_Task description_
The lines from the top of the material below through the line containing "return 0.045 *" are to be printed exactly, with pictures omitted.

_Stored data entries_
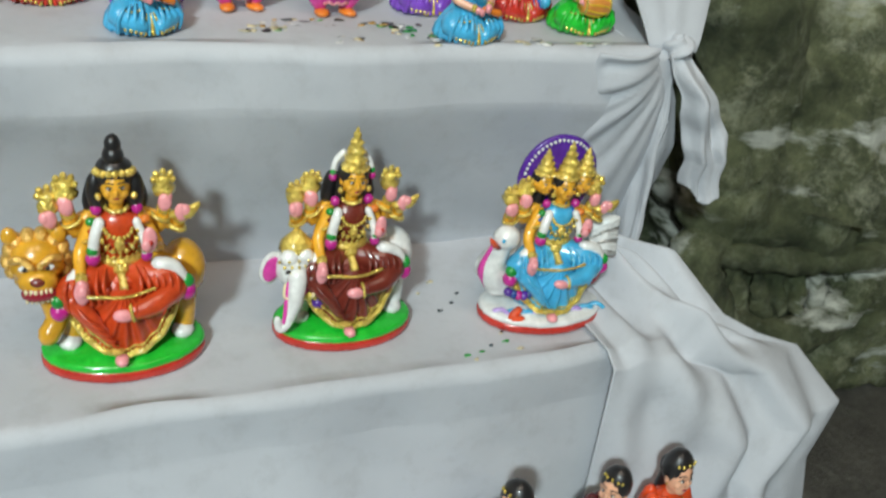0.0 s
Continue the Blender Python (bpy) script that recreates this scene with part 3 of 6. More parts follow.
def carved_rock():
    thing = empty("carved_rock_face")

    def lumps(p):
        return 0.045 * abs(wob(*p, 4.2, 4)) - 0.028 * smooth01(0.05, 0.0, abs(wob(p.x, p.y, p.z * 1.7, 2.6, 9))) + 0.03 * wob(*p, 2.3, 1)

    def ledges(p):
        """Worn terraces cut across the face, a hooked ridge and a slanting lip."""
        w = 0.010 * wob(p.x, 0, p.z, 9, 2)
        d = lumps(p) * 0.75
        if p.y < 0.42:
            d += 0.040 * smooth01(0.800, 0.785, p.z + w) * (1 - smooth01(1.66, 1.70, p.x) * smooth01(1.80, 1.76, p.x))
            d += 0.038 * smooth01(0.676, 0.662, p.z + w) * smooth01(1.66, 1.70, p.x) * smooth01(1.92, 1.88, p.x)
            d += 0.032 * smooth01(0.016, 0.004, abs(p.z - 0.405 + w)) * smooth01(1.70, 1.74, p.x) * smooth01(1.87, 1.84, p.x)
            d += 0.032 * smooth01(0.014, 0.004, abs(p.x - 1.838 + w - 0.12 * (p.z - 0.41))) * smooth01(0.39, 0.41, p.z) * smooth01(0.53, 0.48, p.z)
            lip = (p.x - 1.50) - 1.1 * (0.965 - p.z)
            d -= 0.045 * smooth01(-0.01, 0.02, lip + 2 * w) * smooth01(0.81, 0.84, p.z)
        return d
    up = stone("stone_block", 1.525, 2.5, 0.36, 1.6, 0.325, 1.18, 0.026, 71, STONE_GREEN, thing, 0.0155, 8, ledges)
    for v in up.data.vertices:
        v.co.x += 0.24 * max(0.0, 0.77 - v.co.z) * (1 - smooth01(1.5, 2.1, v.co.x))
        v.co.z -= 0.05 * smooth01(1.6, 2.3, v.co.x) * smooth01(0.45, 0.325, v.co.z)
    stone("stone_block", 2.51, 3.4, 0.34, 1.6, 0.28, 1.18, 0.035, 73, STONE_GREEN, thing, 0.05, 8, lumps)
    stone("stone_block", 1.52, 3.4, 0.42, 1.6, 1.19, 2.3, 0.035, 75, STONE_GREEN, thing, 0.03, 8, lumps)
    stone("stone_block", 1.66, 2.06, 0.33, 1.5, 0.0, 0.300, 0.024, 81, STONE_GREEN, thing, 0.016, 9, lumps)
    stone("stone_block", 1.78, 3.4, 0.50, 1.5, -0.34, 0.27, 0.03, 84, STONE_GREEN, thing, 0.03, 9, lumps)
    stone("stone_block", 1.70, 1.95, 0.30, 1.2, -0.34, -0.01, 0.03, 88, STONE_GREEN, thing, 0.02, 9, lumps)
    c = Clay()
    # a worn bowl-shaped carving below the crack: thick rounded rim, fluted hollow, a trailing stem
    c.limb([(166, 38, 31), (160, 35, 29), (159, 32, 24), (164, 30, 17), (174, 28.5, 12), (186, 28, 11), (196, 29, 15), (203, 31, 22), (209, 33, 27)], [4.5, 5.2, 5.6, 5.2, 4.6, 4.2, 4.6, 5.0, 5.5], STONE_GREEN, 12, 6)
    c.limb([(164, 33, 29.5), (178, 30, 28.6), (192, 30, 27.5), (214, 31, 26.5), (228, 32, 26)], [2.6, 2.4, 3.0, 4.2, 5.0], STONE_GREEN, 12, 6)
    c.limb([(203, 31, 20), (206, 31, 10), (203, 32, -2), (199, 34, -16)], [5.2, 5.0, 4.6, 4.4], STONE_GREEN, 12, 6)
    for i in range(6):
        c.limb([(169 + 5.0 * i, 32, 25), (170 + 5.0 * i, 30.5, 20), (173 + 4.4 * i, 30.5, 15.5)], [1.3, 2.0, 1.5], STONE_GREEN)
    for x, z, r in ((216, 22, 5.0), (224, 20, 4.2), (232, 24, 6.0)):
        c.ball((x, 33, z), (r, r * 0.8, r), STONE_GREEN)
    c.done("carving", None, "", parent=thing, rough=1.4)
    tagged(thing, "mossy green carved granite rock face", "rock", kind="structure")


carved_rock()


# ---------------------------------------------------------------- parts of painted figures
def head(c, at, r=1.5, skin="skin", hair="black", yaw=0, style="", mark="white", beard=None, tilt=0):
    """A painted clay head at the point at, about r across, turned by yaw degrees."""
    keep = c.at.copy()
    c.at = keep @ Matrix.Translation(at) @ Matrix.Rotation(radians(yaw), 4, "Z") @ Matrix.Rotation(radians(tilt), 4, "X") @ Matrix.Scale(r, 4)
    c.ball((0, 0, 0), (0.92, 0.95, 1.12), skin)
    c.ball((0, -0.42, -0.55), (0.55, 0.52, 0.52), skin)
    c.ball((0, -0.98, -0.12), (0.15, 0.20, 0.26), skin)
    for s in (-1, 1):
        c.ball((0.36 * s, -0.81, 0.10), (0.19, 0.10, 0.075), "eye_white")
        c.ball((0.35 * s, -0.875, 0.10), (0.085, 0.05, 0.075), "black")
        c.limb([(0.17 * s, -0.89, 0.19), (0.38 * s, -0.85, 0.22), (0.56 * s, -0.70, 0.14)], 0.035, "black", 5, 2)
        c.limb([(0.15 * s, -0.88, 0.40), (0.40 * s, -0.82, 0.46), (0.62 * s, -0.66, 0.36)], 0.036, "black", 5, 2)
        c.ball((0.45 * s, -0.62, -0.28), (0.30, 0.26, 0.26), skin)
        c.ball((0.92 * s, 0, -0.1), (0.14, 0.22, 0.30), skin)
    c.ball((0, -0.90, -0.50), (0.22, 0.10, 0.065), "wine")
    if mark:
        c.ball((0, -0.83, 0.60), (0.28, 0.09, 0.055), mark)
        c.ball((0, -0.90, 0.46), (0.06, 0.05, 0.07), "red")
    if hair:
        c.ball((0, 0.24, 0.34), (1.13, 1.02, 1.06) if style else (1.04, 0.97, 1.0), hair)
        if style == "bun":
            c.ball((0, 1.05, 0.0), (0.62, 0.55, 0.62), hair)
            c.limb([(0, 0.9, -0.2), (0, 1.15, -1.6), (0, 1.2, -3.0)], [0.45, 0.42, 0.2], hair, 7, 3)
            c.beads([(0.75 * math.sin(a), -0.35 - 0.35 * math.cos(a), 1.0 - 0.1 * abs(math.sin(a))) for a in (-1.2, -0.6, 0, 0.6, 1.2)], 0.11, "gold")
        if style == "long":
            c.ball((0, 0.62, -0.7), (1.0, 0.62, 1.5), hair)
            for s in (-1, 1):
                c.ball((0.85 * s, 0.35, -0.6), (0.33, 0.5, 1.1), hair)
        if style == "topknot":
            c.ball((0, 0.15, 1.45), (0.6, 0.6, 0.6), hair)
            c.ball((0, 0.15, 2.1), (0.42, 0.42, 0.55), hair)
            for s in (-1, 1):
                c.ball((1.0 * s, 0.15, -0.55), (0.5, 0.55, 1.1), hair)
    if beard:
        c.ball((0, -0.55, -0.78), (0.62, 0.55, 0.55), beard)
        c.ball((0, -0.95, -0.36), (0.42, 0.12, 0.10), beard)
    c.at = keep


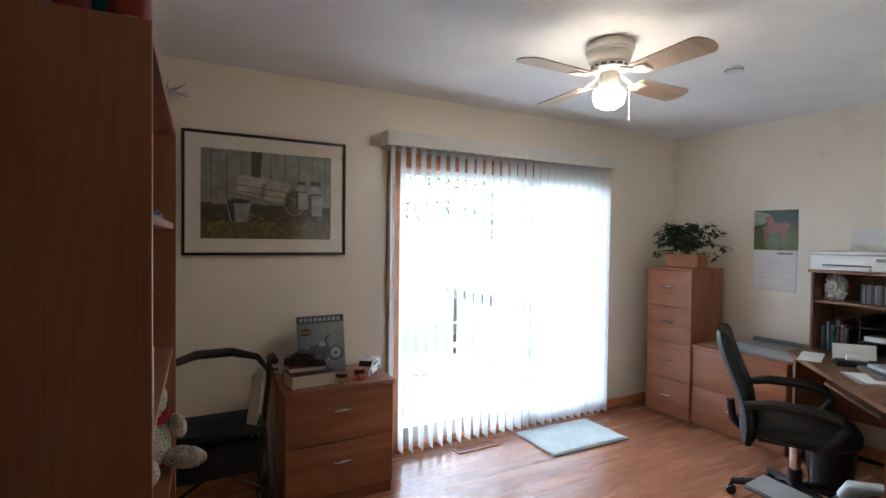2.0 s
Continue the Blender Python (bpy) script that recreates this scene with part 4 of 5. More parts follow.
def toy_car(m, paint, label, l=0.15, van=False):
    d = thing("toy_car", m, label, "toy car", "model cars")
    w, h = l * 0.43, l * 0.35
    prof = [(-0.5, 0.10), (-0.5, 0.42), (-0.46, 0.52), (-0.2, 0.60), (-0.06, 0.96), (0.24, 1.0), (0.40, 0.66), (0.49, 0.60), (0.5, 0.10)]
    if van:
        prof = [(-0.5, 0.10), (-0.5, 0.42), (-0.44, 0.56), (-0.24, 0.62), (-0.12, 1.0), (0.44, 1.02), (0.5, 0.6), (0.5, 0.10)]
    bm = slab([(x * l, z * h) for x, z in prof], -w / 2, w / 2, Matrix.Rotation(radians(90), 4, "X"), l * 0.012)
    part("body", bm, paint, d)
    part("cabin_glass", box(-0.13 * l, 0.26 * l, -w / 2 - 0.0006, w / 2 + 0.0006, 0.66 * h, 0.90 * h, bev=l * 0.012), M_SCREEN, d)
    x0, z0, x1, z1 = prof[3][0] * l, prof[3][1] * h, prof[4][0] * l, prof[4][1] * h
    part("windscreen", slab([(x0 + 0.006 * l, z0), (x1, z1 - 0.03 * h), (x1 - 0.012 * l, z1), (x0 - 0.008 * l, z0 + 0.05 * h)], -w * 0.40, w * 0.40, Matrix.Rotation(radians(90), 4, "X")), M_SCREEN, d)
    for s in (-1, 1):
        part("headlight", box(-0.503 * l, -0.485 * l, s * w * 0.33 - 0.05 * l, s * w * 0.33 + 0.05 * l, 0.30 * h, 0.42 * h, bev=0.001), M_SILVER, d)
        for x in (-0.31, 0.31):
            wh = part("tyre", turned([(0, -0.5), (0.8, -0.5), (1, -0.3), (1, 0.3), (0.8, 0.5), (0, 0.5)], 16, Matrix.Translation((x * l, s * (w / 2 - 0.02 * l), 0.085 * l)) @ Matrix.Rotation(radians(90), 4, "X") @ Matrix.Diagonal((0.085 * l, 0.085 * l, 0.06 * l, 1))), M_BLACK, d)
            part("rim", turned([(0, 0.3), (0.55, 0.3), (0.6, 0.55), (0.3, 0.6), (0, 0.58)], 12, Matrix.Translation((x * l, s * (w / 2 - 0.02 * l), 0.085 * l)) @ Matrix.Rotation(radians(90 * s), 4, "X") @ Matrix.Diagonal((0.085 * l, 0.085 * l, 0.06 * l, 1))), M_SILVER, wh)
    return d


toy_car(pose(4.43, 2.23, 1.3795, 0, 0, 80), M_BLUE, "blue metal toy car on top of the hutch", 0.13)
toy_car(pose(0.50, 2.90, 1.5005, 0, 0, 70), M_BLUE, "dark blue toy car on the bookcase shelf", 0.10)

# things on the desk
def stack(name, x, y, z, rz, sizes, mats, label, cat):
    for i, ((w, d, h), mt2) in enumerate(zip(sizes, mats)):
        ob = tagged(part(name, box(-w / 2, w / 2, -d / 2, d / 2, 0.0004, h, bev=min(0.002, h / 3)), mt2), label, cat)
        ob.matrix_basis = pose(x + 0.006 * i, y - 0.004 * i, z, 0, 0, rz + 7 * i)
        z += h + 0.0004


M_BROWN = plain("brown_card", (0.26, 0.14, 0.07), 0.6)
stack("loose_paper", 4.12, 2.80, 0.74, 20, [(0.30, 0.12, 0.006)], [M_PAPER], "white paper lying at the edge of the desk", "paper")
stack("document", 3.82, 2.38, 0.74, 40, [(0.26, 0.19, 0.004), (0.22, 0.16, 0.004)], [M_GREY, M_PAPER], "loose white documents on the desk", "paper")
stack("folder", 3.98, 2.34, 0.74, 35, [(0.32, 0.24, 0.012), (0.30, 0.22, 0.014), (0.22, 0.16, 0.02)], [M_BROWN, M_DGREY, M_SILVER], "stack of folders and papers on the desk", "folder")
stack("white_book", 4.18, 2.17, 0.74, 30, [(0.22, 0.17, 0.03), (0.2, 0.15, 0.025), (0.19, 0.15, 0.02)], [M_GREY, M_PAPER, M_WHITE], "stacked white and grey booklets on the desk", "book")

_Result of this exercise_
0.0 s
Continue the Blender Python (bpy) script that recreates this scene with part 3 of 6. More parts follow.
def carved_rock():
    thing = empty("carved_rock_face")

    def lumps(p):
        return 0.045 * abs(wob(*p, 4.2, 4)) - 0.028 * smooth01(0.05, 0.0, abs(wob(p.x, p.y, p.z * 1.7, 2.6, 9))) + 0.03 * wob(*p, 2.3, 1)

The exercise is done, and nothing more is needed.